Take Algolia, a French search-as-a-service company, in which Accel invested in 2015. “We helped the CEO relocate to the US, brought on Ken Collins, former CMO of Salesforce, as a board member and advisor, helped them hire their chief sales officer, chief marketing officer, etc. and build the management team there,” says Botteri. “We also introduced them to our portfolio companies in the US [so they could get some] larger customers.”

Or French car-pooling giant BlaBlaCar, which expanded to India in 2015 and worked with Accel’s partners and portfolios based in the country as it did so.

But what about “platform”?

“We’re not aiming to build a full consulting team,” says Botteri — unlike some funds, such as London-based Forward Partners and Paris-based Daphni, which offer their portfolio access to marketing, talent and product experts as a point of differentiation.

Photo of VC firm Accel's partners.
Accel's partners. From left, Luca Bocchio, Luciana Lixandru, Harry Nelis, Seth Pierrepont, Sonali De Rycker, Andrei Brasoveanu and Philippe Botteri.

“Our perspective is more network-oriented; typically the partner on [a company’s] board acts as the door to the Accel network,” adds Botteri. “If a founder says, “I want to optimise sales,’ I put them in touch with the company in the portfolio that does that best.”

Accel also runs events for its portfolio to encourage the companies to share best practice — from the large scale, like “Cloud One”, an annual summit in New York for Accel's SaaS companies, to the local, like a knowledge-sharing breakfast series hosted at its London office.

How does Europe stack up?

Before joining Accel in 2011, Botteri worked for Silicon Valley fund Bessemer. Back then, when he lead an investment into French advertising platform Criteo, “convincing a US partnership to invest in a French company was not very easy”.

Overall, the level of ambition of entrepreneurs in Europe is really rising.

Now, the perception (and realities) of French — and European — tech is pretty different. “Overall, the level of ambition of entrepreneurs in Europe is really rising,” says Botteri, who sits on the board of Parisian startups Doctolib, BlaBlaCar, Algolia and PayFit, and is a board observer for Romanian automation unicorn UiPath.

Photo of French doctor booking platform Doctolib's founders: from left, Ivan Schneider, Jessy Bernal and Stanislas Niox-Chateau.
French doctor booking platform Doctolib's founders: from left, Stanislas Niox-Chateau, Ivan Schneider and Jessy Bernal.

“Two things are really exciting in Europe right now,” he says. “Firstly, innovation can come from anywhere. If you look at 10-15 years back, it was mostly about the UK and Israel, and today really innovation can come from anywhere — UiPath was founded in Bucharest — so that makes the job super interesting. The next champion could come from Amsterdam, Sofia, Stockholm, wherever. We think there are about 10 to 15 hubs where we have to be present and active.”

The French ecosystem... is among the really core geographies we’re focusing on.

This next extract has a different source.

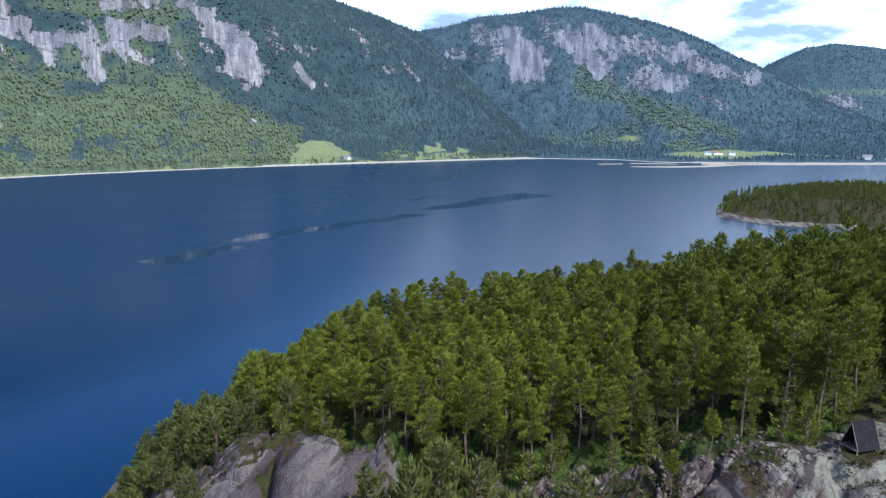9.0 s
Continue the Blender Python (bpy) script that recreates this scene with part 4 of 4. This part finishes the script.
def far_wood(name, label, X, Y, Z, keep, count, lo, hi, seed, mat, kind=cone_tree):
    rng = np.random.default_rng(seed)
    idx = np.flatnonzero(keep.ravel())
    idx = idx[rng.integers(len(idx), size=count)]
    P = np.stack([X.ravel()[idx] + rng.uniform(-4, 4, count), Y.ravel()[idx] + rng.uniform(-5, 5, count), Z.ravel()[idx] - 1.0], 1)
    s = rng.uniform(lo, hi, count)
    V, F = [], []
    tmpl = [kind(i) for i in range(4)]
    n = 0
    for k, (v, f) in enumerate(tmpl):
        p, sc = P[k::4], s[k::4]
        V.append((v[None] * sc[:, None, None] * [[[1, 1, 1]]] + p[:, None]).reshape(-1, 3))
        F.append((f[None] + (np.arange(len(p)) * len(v))[:, None, None]).reshape(-1, 3) + n)
        n += len(V[-1])
    ob = new(name, mesh_of(name, np.concatenate(V), np.concatenate(F), mat))
    return tagged(ob, label, "forest", kind="stuff")


X, Y, Z, V, U, A = massif
chance = np.random.default_rng(90).uniform(size=Z.shape)
wood = (Z > 8) & (V < 1.01) & (A["rock"] < 0.15 + 0.6 * chance) & (A["meadow"] < 0.4)
stray = fbm(U * 1400 / 26, Z / 20, 89, 4)
leafy = (A["leafy"] > 0.15) & (A["leafy"] > 0.3 + 3.0 * (stray - 0.48) + 0.6 * (chance[:, ::-1] - 0.5))
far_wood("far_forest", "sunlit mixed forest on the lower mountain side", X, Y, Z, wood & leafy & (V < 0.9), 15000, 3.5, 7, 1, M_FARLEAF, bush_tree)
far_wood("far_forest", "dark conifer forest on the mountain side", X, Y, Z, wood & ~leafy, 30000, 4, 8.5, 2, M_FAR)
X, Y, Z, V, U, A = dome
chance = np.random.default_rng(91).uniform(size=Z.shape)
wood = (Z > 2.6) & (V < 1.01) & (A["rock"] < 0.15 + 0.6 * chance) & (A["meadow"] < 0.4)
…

One of those hubs is Paris. “The French ecosystem has really grown pretty fast, really caught up with London and today, it’s among the really core geographies we’re focusing on,” he says.


“In France — and this is true of the rest of Europe as well — the pendulum has swung from the consumer side to more of the business-to-business side. France has shown it can generate strong software leaders, from Shift Technology, applying AI to insurance, to Algolia on the search side, to PayFit, with its easy-to-use online payroll for small businesses, and Doctolib on the health side.”

“The second thing which is exciting in Europe is that companies keep growing faster and faster. That starts with the entrepreneur and their ambition, their willingness to take more risks, and go global very fast. It’s also because companies have access to capital faster, which helps. And, because [these companies’] tech is so transformative, its adoption by consumers is much faster. UiPath is a good example of that; its return on investment for a large corporate [client] is so high that there’s a very strong appetite for its services.”

But what sectors are you really interested in?

“Three areas:
1. Anything around enterprise software, including cloud computing, security, AI and machine learning, and automation.
2. Consumer technology, in particular direct-to-consumer and healthcare.
3. Fintech and online financial services.”

“Our investment strategy is really to identify specific trends," says Botteri — such as digital health, automation or data-driven security. "Then identify all the [relevant] companies in Europe, and compare notes with our colleagues in the US and India.”

“One area we’re passionate about is the rise of SME software. What’s happening there is that, look at 10 years back, small businesses were not really spending a lot of time online, so it was hard to acquire them in a cost efficient way. Now, two things have happened. There’s a new generation of business owner, who’s more prone to adopt new technologies, and find them online, so acquisition channels are really working. [They’re replacing] 15-year-old software with SaaS and online services which are really user friendly and easy to set up. We’ve invested in companies like [online payroll service] PayFit, Soldo — an Italian startup helping with expense management — and Lola, for travel expense management.”